WORK INSTRUCTIONS
Skip all pictures, then copy the lines from the start of the data through the line with "q = m.to_quaternion()", keeping both ends.

====== DATA ======

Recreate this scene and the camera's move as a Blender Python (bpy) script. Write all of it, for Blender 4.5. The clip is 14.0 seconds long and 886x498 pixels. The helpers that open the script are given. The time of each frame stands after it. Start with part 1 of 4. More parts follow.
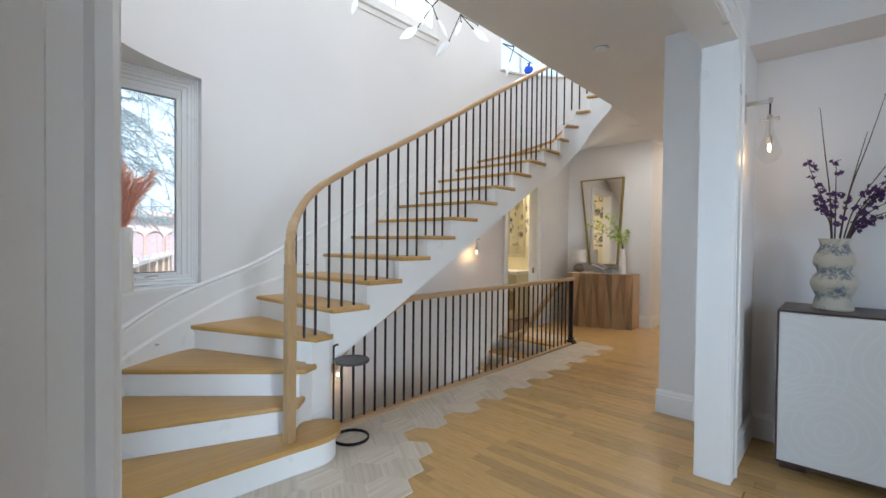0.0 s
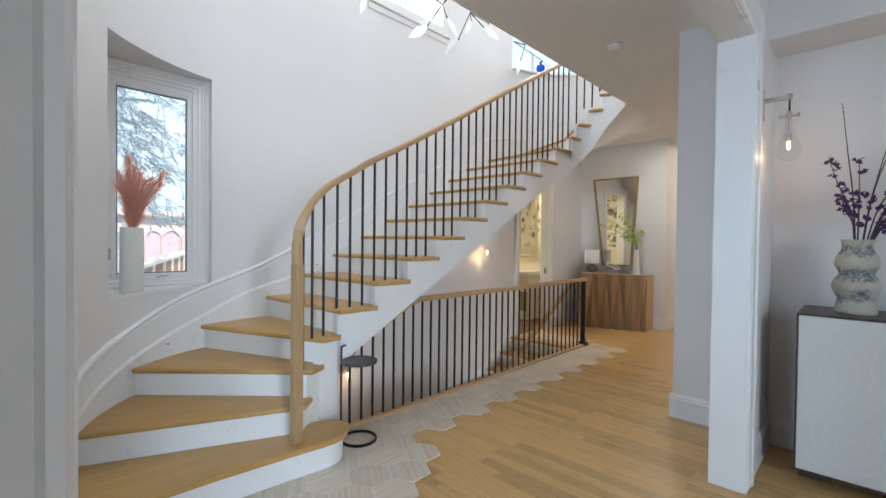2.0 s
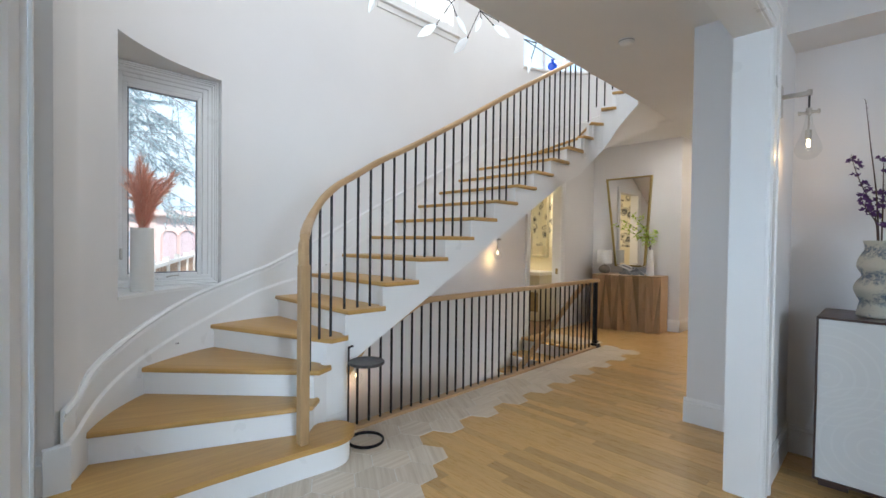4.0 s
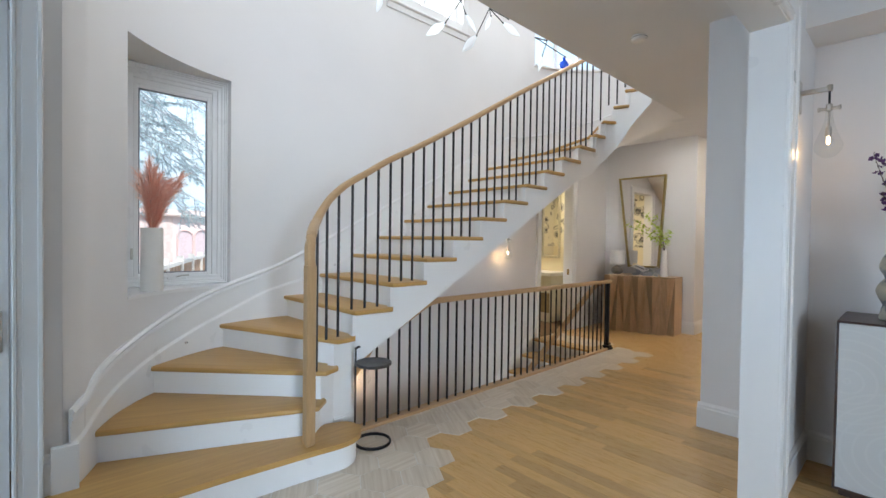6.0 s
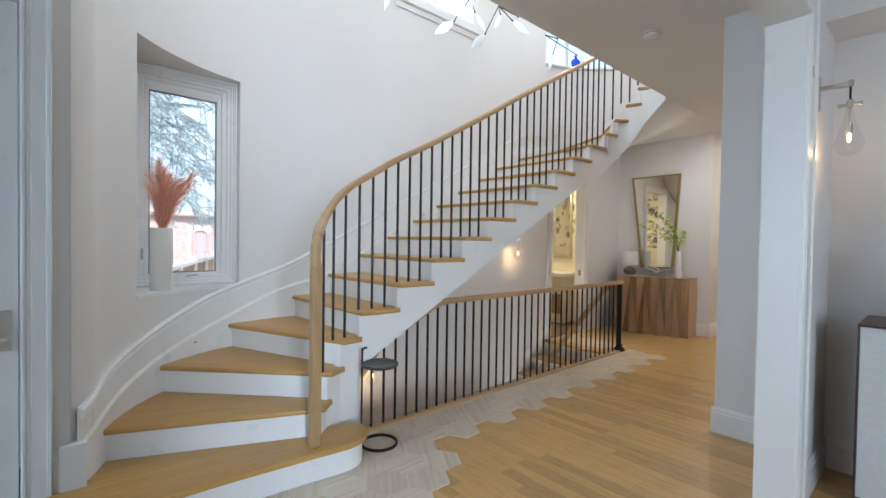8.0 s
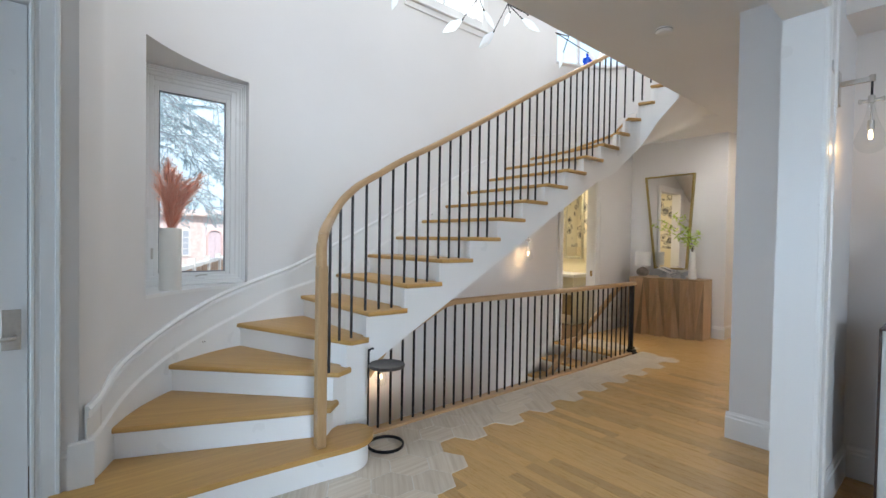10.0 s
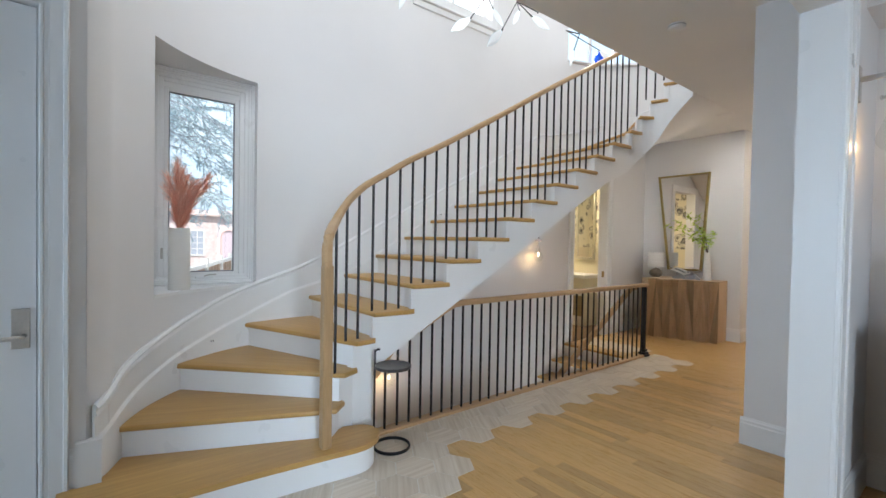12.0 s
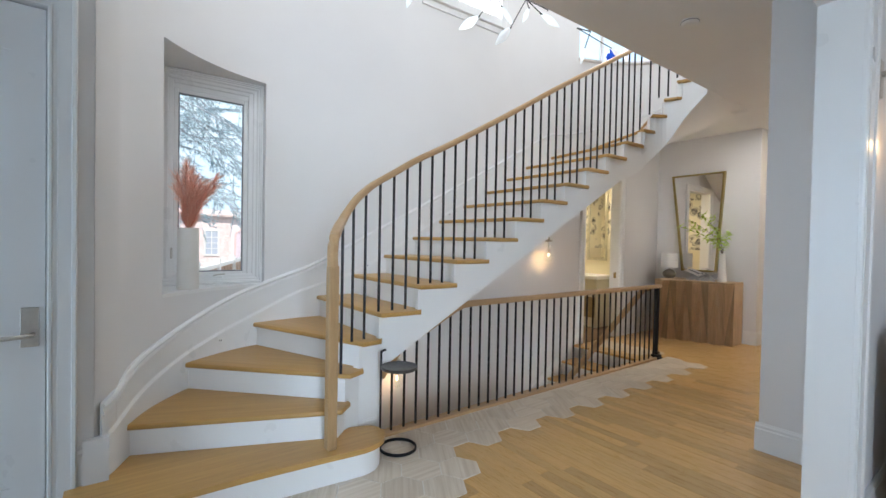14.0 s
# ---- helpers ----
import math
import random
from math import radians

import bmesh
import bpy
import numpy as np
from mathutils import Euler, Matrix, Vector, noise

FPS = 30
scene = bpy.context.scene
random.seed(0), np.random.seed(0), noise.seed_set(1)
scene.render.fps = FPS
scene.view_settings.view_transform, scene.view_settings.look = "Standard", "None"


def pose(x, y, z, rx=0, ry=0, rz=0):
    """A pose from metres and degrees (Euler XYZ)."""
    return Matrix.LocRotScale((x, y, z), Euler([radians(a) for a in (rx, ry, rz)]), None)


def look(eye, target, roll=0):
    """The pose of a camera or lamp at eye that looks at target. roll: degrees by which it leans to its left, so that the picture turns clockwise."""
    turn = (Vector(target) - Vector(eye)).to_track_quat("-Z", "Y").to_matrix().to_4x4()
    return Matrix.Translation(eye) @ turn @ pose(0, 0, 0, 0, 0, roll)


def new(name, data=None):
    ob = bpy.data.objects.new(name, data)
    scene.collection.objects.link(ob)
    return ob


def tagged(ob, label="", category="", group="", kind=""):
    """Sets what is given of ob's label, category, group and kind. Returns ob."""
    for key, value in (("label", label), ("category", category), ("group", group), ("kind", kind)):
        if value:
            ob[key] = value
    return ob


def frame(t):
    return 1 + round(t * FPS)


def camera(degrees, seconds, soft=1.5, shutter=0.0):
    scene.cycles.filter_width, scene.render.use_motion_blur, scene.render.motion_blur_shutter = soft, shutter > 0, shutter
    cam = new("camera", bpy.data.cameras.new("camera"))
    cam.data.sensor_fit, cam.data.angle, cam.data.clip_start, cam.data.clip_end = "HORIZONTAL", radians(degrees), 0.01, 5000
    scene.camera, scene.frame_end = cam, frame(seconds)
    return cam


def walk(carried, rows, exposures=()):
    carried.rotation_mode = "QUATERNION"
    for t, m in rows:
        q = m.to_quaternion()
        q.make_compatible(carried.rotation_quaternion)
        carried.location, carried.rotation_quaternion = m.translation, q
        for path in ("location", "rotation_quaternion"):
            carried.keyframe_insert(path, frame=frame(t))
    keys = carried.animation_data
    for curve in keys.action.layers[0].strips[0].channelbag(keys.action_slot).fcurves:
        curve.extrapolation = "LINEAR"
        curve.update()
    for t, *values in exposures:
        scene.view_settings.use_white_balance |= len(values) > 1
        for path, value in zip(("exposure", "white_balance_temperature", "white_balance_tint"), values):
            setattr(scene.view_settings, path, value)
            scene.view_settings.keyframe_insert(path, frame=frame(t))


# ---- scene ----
cam = camera(90.1, 14.0)
PATH = [
    (0, (-1.8669, -2.7419, 1.3707), -47.831, -0.925, 0.586),
    (2, (-1.8230, -2.7411, 1.3762), -46.201, -0.981, 0.660),
    (4, (-1.7791, -2.7403, 1.3808), -44.608, -1.025, 0.734),
    (6, (-1.7355, -2.7395, 1.3844), -43.042, -1.057, 0.808),
    (8, (-1.6919, -2.7387, 1.3871), -41.496, -1.076, 0.881),
    (10, (-1.6485, -2.7379, 1.3888), -39.962, -1.083, 0.955),
    (12, (-1.6052, -2.7371, 1.3895), -38.430, -1.077, 1.028),
    (14, (-1.5620, -2.7363, 1.3893), -36.894, -1.060, 1.101),
]


def eye_pose(eye, yaw, pitch, roll):
    y, p = radians(yaw), radians(pitch)
    ahead = Vector((-math.sin(y) * math.cos(p), math.cos(y) * math.cos(p), math.sin(p)))
    return look(eye, Vector(eye) + 2 * ahead, roll)


walk(cam, [(t, eye_pose(e, yw, p, r)) for t, e, yw, p, r in PATH])

# ---- light ----
world = bpy.data.worlds.new("world")
scene.world = world
world.use_nodes = True
wn = world.node_tree.nodes
sky = wn.new("ShaderNodeTexSky")
sky.sky_type, sky.sun_disc = "NISHITA", False
sky.sun_elevation, sky.sun_rotation = radians(48), radians(200)
world.node_tree.links.new(sky.outputs[0], wn["Background"].inputs[0])
wn["Background"].inputs[1].default_value = 0.15
sun = new("sun", bpy.data.lights.new("sun", "SUN"))
sun.data.energy, sun.data.angle, sun.data.color = 5.0, radians(4), (1, 0.95, 0.88)
sun.matrix_world = look((0, -4, 6), (0, 0, 0))


def area(name, m, sx, sy, watts, color):
    ob = new(name, bpy.data.lights.new(name, "AREA"))
    ob.data.shape, ob.data.size, ob.data.size_y, ob.data.energy, ob.data.color = "RECTANGLE", sx, sy, watts, color
    ob.matrix_world = m
    return ob


SOFT = (0.865, 0.93, 1.0)
COOL = (0.33, 0.57, 1.0)
area("upper_window_light", look((1.52, 1.17, 4.75), (1.35, -1.5, 3.4)), 1.0, 1.6, 50, SOFT)
area("landing_window_light", look((4.22, 0.72, 4.7), (1.2, -0.9, 3.4)), 1.1, 1.5, 52, SOFT)
# two added upper fills with no known windows, to even the stair wall
area("upper_front_fill", look((0.9, -2.62, 4.75), (0.9, 1.0, 2.4)), 3.0, 1.6, 22, SOFT)
area("upper_side_fill", look((-1.5, -0.9, 4.7), (1.2, -0.1, 1.6)), 1.3, 1.8, 28, SOFT)
area("room_window_light", look((-4.5, -4.9, 1.7), (1.0, -4.4, 1.2)), 3.0, 2.1, 46, COOL)
area("room_back_window_light", look((-2.7, -7.68, 1.7), (-0.9, 0.0, 1.0)), 1.1, 2.1, 62, (0.69, 0.835, 1.0)).data.spread = radians(78)
# added fill from an unseen foyer end, for risers and pier
area("entry_fill", look((-7.3, -0.96, 1.5), (1.0, -0.9, 1.0)), 1.5, 2.5, 100, (0.52, 0.74, 1.0))
area("passage_downlight", look((7.0, -1.05, 3.0), (7.0, -1.05, 0)), 0.3, 0.3, 18, (1.0, 0.84, 0.66))
# added fill at the hall ceiling, no fitting known here
area("hall_fill", look((4.8, -0.78, 3.03), (4.8, -0.78, 0)), 0.12, 0.12, 15, (1.0, 0.95, 0.90))
# added fill lamp, hidden in the well, brightens the lower steps
area("lower_stair_fill", look((1.1, 0.30, -1.35), (3.5, 0.55, -0.2)), 0.4, 0.3, 6.0, (0.86, 0.93, 1.0)).data.spread = radians(55)
area("powder_light", look((4.6, 2.0, 2.55), (4.6, 2.0, 0)), 0.3, 0.3, 26, (1.0, 0.88, 0.66))

# ---- materials ----


class Mat:
    """A small builder of node materials."""

    def __init__(self, name, rough=0.5, metal=0.0):
        self.m = bpy.data.materials.new(name)
        self.m.use_nodes = True
        self.t = self.m.node_tree
        self.b = self.t.nodes["Principled BSDF"]
        self.b.inputs["Roughness"].default_value, self.b.inputs["Metallic"].default_value = rough, metal

    def node(self, kind, **inputs):
        n = self.t.nodes.new(kind)
        for k, v in inputs.items():
            self.put(n, k.replace("_", " "), v)
        return n

    def put(self, n, key, v):
        if isinstance(v, bpy.types.NodeSocket):
            self.t.links.new(v, n.inputs[key])
        else:
            n.inputs[key].default_value = v

    def coords(self, scale=(1, 1, 1), turn=0.0, use="Object"):
        c = self.node("ShaderNodeTexCoord")
        mp = self.node("ShaderNodeMapping", Vector=c.outputs[use], Scale=scale)
        mp.inputs["Rotation"].default_value = (0, 0, turn)
        return mp.outputs[0]

    def noise(self, vec, scale, detail=4.0, rough=0.5):
        return self.node("ShaderNodeTexNoise", Vector=vec, Scale=scale, Detail=detail, Roughness=rough).outputs[0]

    def ramp(self, fac, stops):
        r = self.node("ShaderNodeValToRGB", Fac=fac)
        el = r.color_ramp.elements
        while len(el) < len(stops):
            el.new(0.5)
        for e, (p, c) in zip(el, stops):
            e.position, e.color = p, (*c, 1)
        return r.outputs[0]

    def mix(self, fac, a, b, kind="MIX"):
        n = self.t.nodes.new("ShaderNodeMix")
        n.data_type, n.blend_type = "RGBA", kind
        self.put(n, 0, fac)
        for i, v in ((6, a), (7, b)):
            self.put(n, i, (*v, 1) if isinstance(v, tuple) and len(v) == 3 else v)
        return n.outputs[2]

    def math(self, op, a, b=0.0):
        n = self.t.nodes.new("ShaderNodeMath")
        n.operation = op
        self.put(n, 0, a)
        self.put(n, 1, b)
        return n.outputs[0]

    def base(self, v):
        self.put(self.b, "Base Color", (*v, 1) if isinstance(v, tuple) else v)

    def bump(self, height, strength, dist=0.002):
        n = self.node("ShaderNodeBump", Height=height, Strength=strength, Distance=dist)
        self.put(self.b, "Normal", n.outputs[0])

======

WRITTEN SOLUTION
Recreate this scene and the camera's move as a Blender Python (bpy) script. Write all of it, for Blender 4.5. The clip is 14.0 seconds long and 886x498 pixels. The helpers that open the script are given. The time of each frame stands after it. Start with part 1 of 4. More parts follow.
0.0 s
2.0 s
4.0 s
6.0 s
8.0 s
10.0 s
12.0 s
14.0 s
# ---- helpers ----
import math
import random
from math import radians

import bmesh
import bpy
import numpy as np
from mathutils import Euler, Matrix, Vector, noise

FPS = 30
scene = bpy.context.scene
random.seed(0), np.random.seed(0), noise.seed_set(1)
scene.render.fps = FPS
scene.view_settings.view_transform, scene.view_settings.look = "Standard", "None"


def pose(x, y, z, rx=0, ry=0, rz=0):
    """A pose from metres and degrees (Euler XYZ)."""
    return Matrix.LocRotScale((x, y, z), Euler([radians(a) for a in (rx, ry, rz)]), None)


def look(eye, target, roll=0):
    """The pose of a camera or lamp at eye that looks at target. roll: degrees by which it leans to its left, so that the picture turns clockwise."""
    turn = (Vector(target) - Vector(eye)).to_track_quat("-Z", "Y").to_matrix().to_4x4()
    return Matrix.Translation(eye) @ turn @ pose(0, 0, 0, 0, 0, roll)


def new(name, data=None):
    ob = bpy.data.objects.new(name, data)
    scene.collection.objects.link(ob)
    return ob


def tagged(ob, label="", category="", group="", kind=""):
    """Sets what is given of ob's label, category, group and kind. Returns ob."""
    for key, value in (("label", label), ("category", category), ("group", group), ("kind", kind)):
        if value:
            ob[key] = value
    return ob


def frame(t):
    return 1 + round(t * FPS)


def camera(degrees, seconds, soft=1.5, shutter=0.0):
    scene.cycles.filter_width, scene.render.use_motion_blur, scene.render.motion_blur_shutter = soft, shutter > 0, shutter
    cam = new("camera", bpy.data.cameras.new("camera"))
    cam.data.sensor_fit, cam.data.angle, cam.data.clip_start, cam.data.clip_end = "HORIZONTAL", radians(degrees), 0.01, 5000
    scene.camera, scene.frame_end = cam, frame(seconds)
    return cam


def walk(carried, rows, exposures=()):
    carried.rotation_mode = "QUATERNION"
    for t, m in rows:
        q = m.to_quaternion()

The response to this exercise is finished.